Огромная доска, светло-коричневая, начинавшаяся низко над полом, удобная для самых маленьких. Около нее ящички для мела, белого и цветного. Деревянная линейка-решетка, чтобы нарисовать на доске прямую или косую клетку. Настоящая заячья лапка, чтобы аккуратно сметать сверху вниз мел с доски в специальный желобок (а не возить грязной мокрой тряпкой, как это было потом всюду). Помню, как однажды Ю. Ф. сказала одному мальчику, что лапка совсем стерлась, пусть отец пришлет новую. По доске вверх и вниз передвигалась деревянная линейка, в которую можно было вставлять картонки с буквами. Сами буквы хранились в шкафу.
Парты, сверху черные, гладкие и блестящие, с углублениями для чернильниц и ручек, были разных размеров, и нас рассадили по росту. Стол у учителя был письменный, с тумбами и ящиками. У стены стоял застекленный шкаф. В нем было много всего: буквари (кстати, авторами были Головины), тетради для писания в классе, акварельные краски с кисточками и стеклянными чашечками для воды, много цветных литографий известных картин, ящик-клетка для всех чернильниц, много ножниц и цветной бумаги, наверное и что-то еще.

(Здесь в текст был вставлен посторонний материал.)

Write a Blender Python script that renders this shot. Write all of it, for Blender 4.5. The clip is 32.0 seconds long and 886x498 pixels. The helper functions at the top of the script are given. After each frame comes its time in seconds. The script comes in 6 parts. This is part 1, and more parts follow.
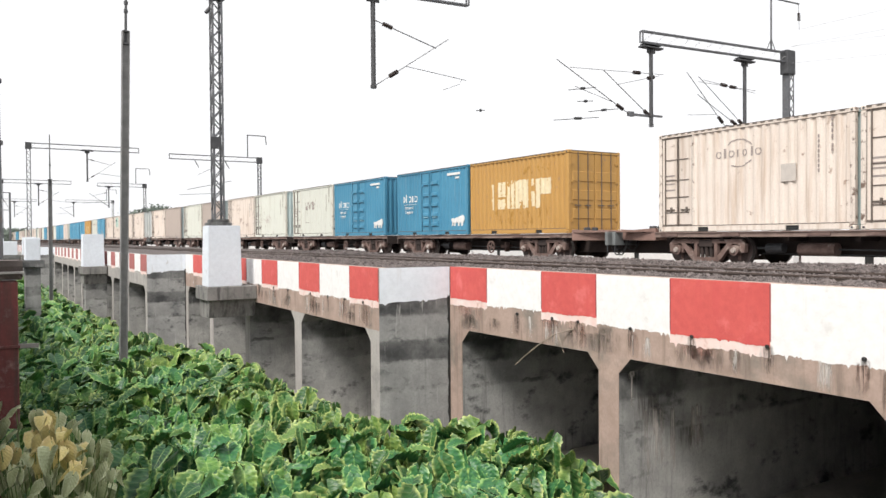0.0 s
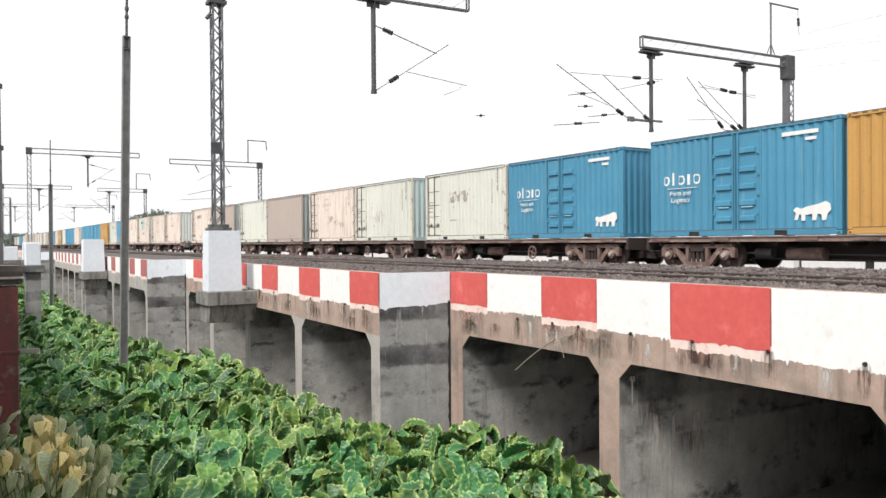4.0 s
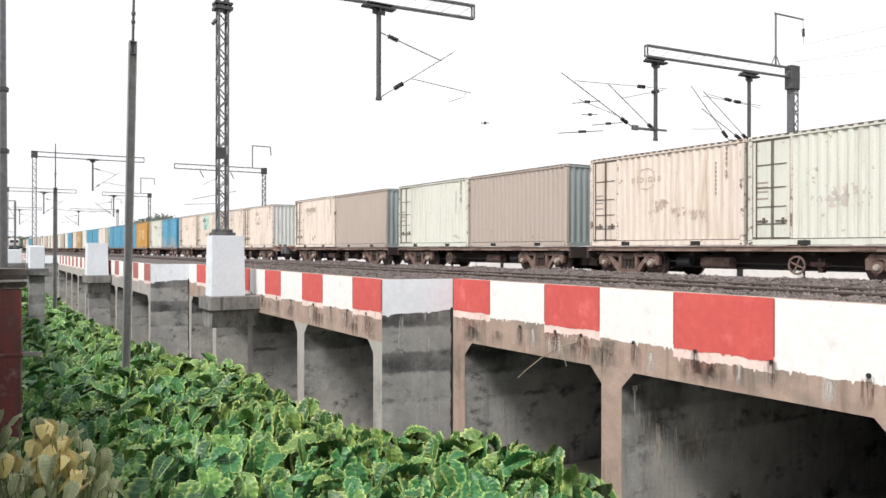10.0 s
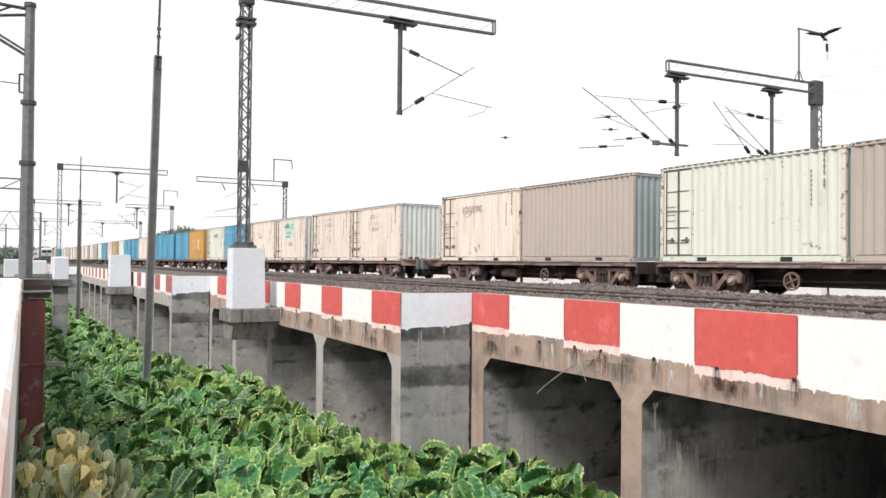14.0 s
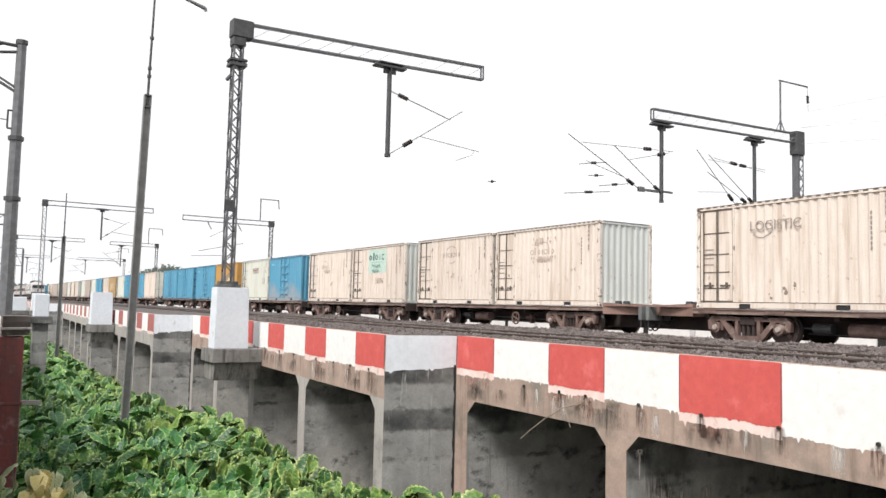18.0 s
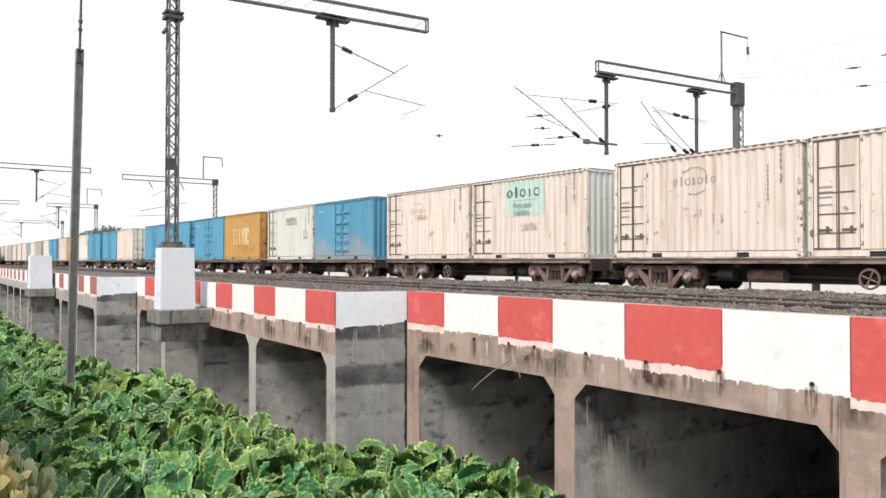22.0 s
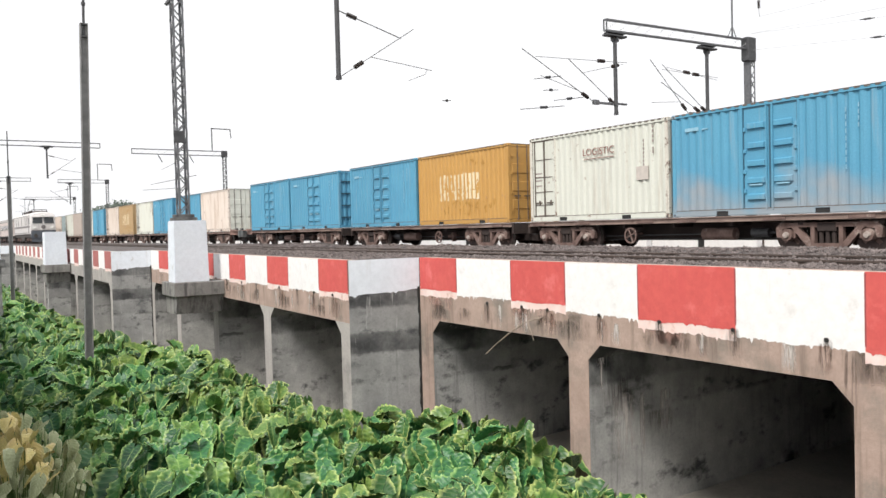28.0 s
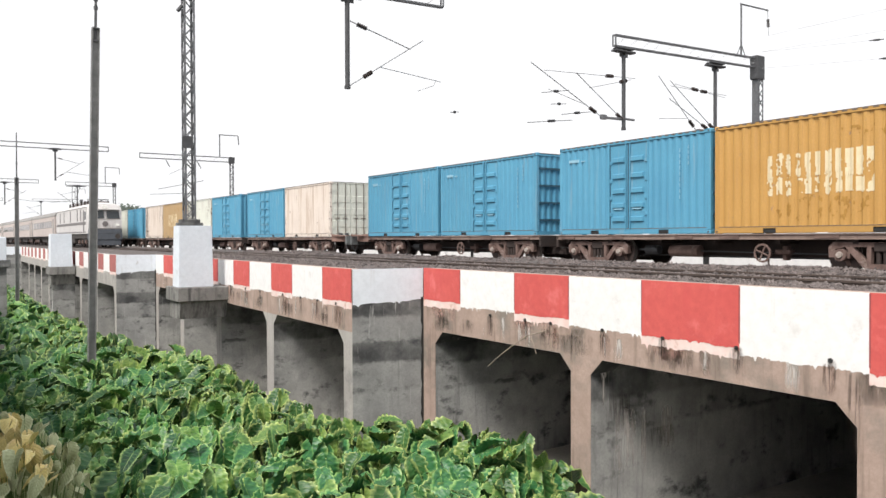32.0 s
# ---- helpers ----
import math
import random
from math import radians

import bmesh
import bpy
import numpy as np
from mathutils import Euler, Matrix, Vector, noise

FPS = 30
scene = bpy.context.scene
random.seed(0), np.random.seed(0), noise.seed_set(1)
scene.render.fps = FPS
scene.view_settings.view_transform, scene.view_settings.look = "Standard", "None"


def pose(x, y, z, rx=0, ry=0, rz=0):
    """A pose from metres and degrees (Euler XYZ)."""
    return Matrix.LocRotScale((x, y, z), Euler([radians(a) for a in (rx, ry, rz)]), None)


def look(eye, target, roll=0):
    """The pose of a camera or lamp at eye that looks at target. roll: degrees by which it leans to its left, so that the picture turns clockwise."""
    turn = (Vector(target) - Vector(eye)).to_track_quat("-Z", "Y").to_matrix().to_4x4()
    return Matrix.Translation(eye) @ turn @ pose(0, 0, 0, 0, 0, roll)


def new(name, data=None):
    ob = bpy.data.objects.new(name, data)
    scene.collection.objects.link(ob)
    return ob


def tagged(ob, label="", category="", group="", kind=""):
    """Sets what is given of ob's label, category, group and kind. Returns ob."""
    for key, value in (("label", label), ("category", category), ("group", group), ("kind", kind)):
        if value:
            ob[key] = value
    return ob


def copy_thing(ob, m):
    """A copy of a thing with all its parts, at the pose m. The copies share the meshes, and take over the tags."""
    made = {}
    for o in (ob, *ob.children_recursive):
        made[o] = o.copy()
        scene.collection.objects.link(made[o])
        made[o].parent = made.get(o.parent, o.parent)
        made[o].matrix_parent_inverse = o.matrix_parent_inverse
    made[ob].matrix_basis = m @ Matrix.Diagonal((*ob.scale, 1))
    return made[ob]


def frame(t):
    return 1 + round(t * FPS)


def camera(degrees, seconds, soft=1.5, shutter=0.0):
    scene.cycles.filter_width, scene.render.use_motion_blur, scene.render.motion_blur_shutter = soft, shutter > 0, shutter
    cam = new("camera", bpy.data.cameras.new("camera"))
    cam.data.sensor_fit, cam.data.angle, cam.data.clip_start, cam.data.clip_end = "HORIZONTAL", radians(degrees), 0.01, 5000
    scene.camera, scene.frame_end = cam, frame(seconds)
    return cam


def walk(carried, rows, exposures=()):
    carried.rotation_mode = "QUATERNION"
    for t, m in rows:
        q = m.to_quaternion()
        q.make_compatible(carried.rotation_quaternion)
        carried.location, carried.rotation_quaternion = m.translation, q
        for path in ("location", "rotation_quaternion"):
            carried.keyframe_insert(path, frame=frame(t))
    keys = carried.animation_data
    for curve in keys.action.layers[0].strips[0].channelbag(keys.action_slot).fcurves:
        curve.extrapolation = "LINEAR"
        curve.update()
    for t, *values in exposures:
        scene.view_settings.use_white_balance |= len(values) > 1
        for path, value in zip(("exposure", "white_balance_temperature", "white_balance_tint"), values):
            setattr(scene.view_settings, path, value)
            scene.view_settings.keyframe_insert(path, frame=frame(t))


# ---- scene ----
EYE = 5.6  # the lens, in metres over the low ground
cam = camera(59.0, 32.0, soft=1.5)
PATH = [
    (0, pose(0, 0, EYE, 89.13, 0.43, -31.78)),
    (0.5, pose(0, 0, EYE, 89.13, 0.40, -31.78)),
    (1, pose(0, 0, EYE, 89.13, 0.42, -31.79)),
    (1.5, pose(0, 0, EYE, 89.20, 0.46, -31.77)),
    (2, pose(0, 0, EYE, 89.42, 0.52, -31.75)),
    (2.5, pose(0, 0, EYE, 89.48, 0.60, -31.78)),
    (3, pose(0, 0, EYE, 89.45, 0.36, -31.81)),
    (3.5, pose(0, 0, EYE, 89.48, 0.45, -31.76)),
    (5.5, pose(0, 0, EYE, 89.55, 0.32, -31.72)),
    (6, pose(0, 0, EYE, 89.63, 0.21, -31.71)),
    (6.5, pose(0, 0, EYE, 89.63, 0.17, -31.71)),
    (7, pose(0, 0, EYE, 89.64, 0.17, -31.70)),
    (7.5, pose(0, 0, EYE, 89.64, 0.13, -31.70)),
    (8, pose(0, 0, EYE, 89.68, 0.10, -31.70)),
    (8.5, pose(0, 0, EYE, 89.73, -0.02, -31.69)),
    (9, pose(0, 0, EYE, 89.87, -0.02, -31.65)),
    (9.5, pose(0, 0, EYE, 89.86, -0.03, -31.58)),
    (10, pose(0, 0, EYE, 90.00, -0.07, -31.52)),
    (10.5, pose(0, 0, EYE, 90.02, -0.07, -31.50)),
    (11, pose(0, 0, EYE, 90.02, -0.39, -31.27)),
    (11.5, pose(0, 0, EYE, 90.10, -0.44, -30.95)),
    (12, pose(0, 0, EYE, 90.28, -0.48, -30.53)),
    (12.5, pose(0, 0, EYE, 90.59, -0.48, -30.14)),
    (13, pose(0, 0, EYE, 90.74, -0.47, -30.08)),
    (13.5, pose(0, 0, EYE, 90.80, -0.51, -30.09)),
    (14, pose(0, 0, EYE, 91.02, -0.50, -30.10)),
    (14.5, pose(0, 0, EYE, 91.18, -0.58, -30.04)),
    (15, pose(0, 0, EYE, 91.92, -0.59, -30.07)),
    (15.5, pose(0, 0, EYE, 93.21, -0.90, -30.01)),
    (17.5, pose(0, 0, EYE, 93.63, -1.33, -30.63)),
    (18, pose(0, 0, EYE, 94.14, -1.33, -31.18)),
    (18.5, pose(0, 0, EYE, 94.30, -1.51, -31.33)),
    (19, pose(0, 0, EYE, 94.20, -1.74, -31.78)),
    (19.5, pose(0, 0, EYE, 93.96, -1.63, -32.64)),
    (20, pose(0, 0, EYE, 93.50, -2.19, -32.69)),
    (20.5, pose(0, 0, EYE, 92.97, -2.63, -32.75)),
    (21, pose(0, 0, EYE, 91.90, -3.21, -32.66)),
    (21.5, pose(0, 0, EYE, 91.90, -2.08, -32.83)),
    (22, pose(0, 0, EYE, 90.90, -0.02, -34.88)),
    (22.5, pose(0, 0, EYE, 89.86, 0.36, -36.95)),
    (23, pose(0, 0, EYE, 89.73, -0.53, -36.54)),
    (23.5, pose(0, 0, EYE, 88.47, -1.82, -35.97)),
    (24, pose(0, 0, EYE, 88.66, 0.05, -36.14)),
    (24.5, pose(0, 0, EYE, 88.53, 1.08, -36.13)),
    (25, pose(0, 0, EYE, 88.34, 0.93, -35.85)),
    (25.5, pose(0, 0, EYE, 88.39, 1.62, -34.75)),
    (27.5, pose(0, 0, EYE, 88.40, 1.57, -34.12)),
    (28, pose(0, 0, EYE, 88.41, 1.50, -34.07)),
    (28.5, pose(0, 0, EYE, 88.63, 0.82, -33.92)),
    (29, pose(0, 0, EYE, 88.88, 0.49, -33.77)),
    (29.5, pose(0, 0, EYE, 89.01, 0.35, -33.72)),
    (30, pose(0, 0, EYE, 89.22, 0.39, -33.69)),
    (30.5, pose(0, 0, EYE, 89.25, 0.41, -33.69)),
    (31, pose(0, 0, EYE, 89.22, 0.20, -33.71)),
    (31.5, pose(0, 0, EYE, 89.22, 0.21, -33.72)),
    (32, pose(0, 0, EYE, 89.22, 0.17, -33.71)),
]
walk(cam, PATH, exposures=[(0.0, 0.0), (32.0, 0.0)])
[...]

На стене рядом с доской висела большая карта СССР и Европы, на которой флажками каждый день отмечали линию фронта.
По стене тянулся длинный ряд крючков — раздевались в классе. Почти все ходили в обуви с галошами, которые снимали, и оставались в валенках, в шубенках или даже в толстых носках. В углу была печка, уже натопленная к началу уроков.
Было плохо с тетрадями, поэтому дома писали в самодельных из какой попало бумаги, а в классе — в настоящих. Букварь был у каждого, но его не уносили домой. Каждому выдали ручку с желтеньким пером № 86 для дома, в классе писали другими ручками. Промокашки тоже были только в классе. Каждое утро дежурный расставлял по партам чернильницы, а наливала в них чернила сама Ю. Ф. На перемене нас выпускали на улицу, бегать и играть можно было как угодно, но жестоких драк я не запомнила.
Первое появление Юлии Федоровны произвело на меня ошеломляющее впечатление. Она была маленького роста, с высокой седой прической валиком, как на бабушкиных старых фотографиях. При этом длинная, до щиколоток, черная юбка, белая блузка с высоким воротом, заколотым брошкой, и туфли на высоких каблуках. Пальто она снимала где-то вне класса, а вот шляпку, настоящую кокетливую шляпку, вынув длинную булавку, снимала в классе и водружала на шкаф. Зимой у нее на плечах был большой шерстяной платок. Частенько на перемене она привлекала кого-нибудь к себе под платок, как под крыло, и о чем-то с ним тихо говорила.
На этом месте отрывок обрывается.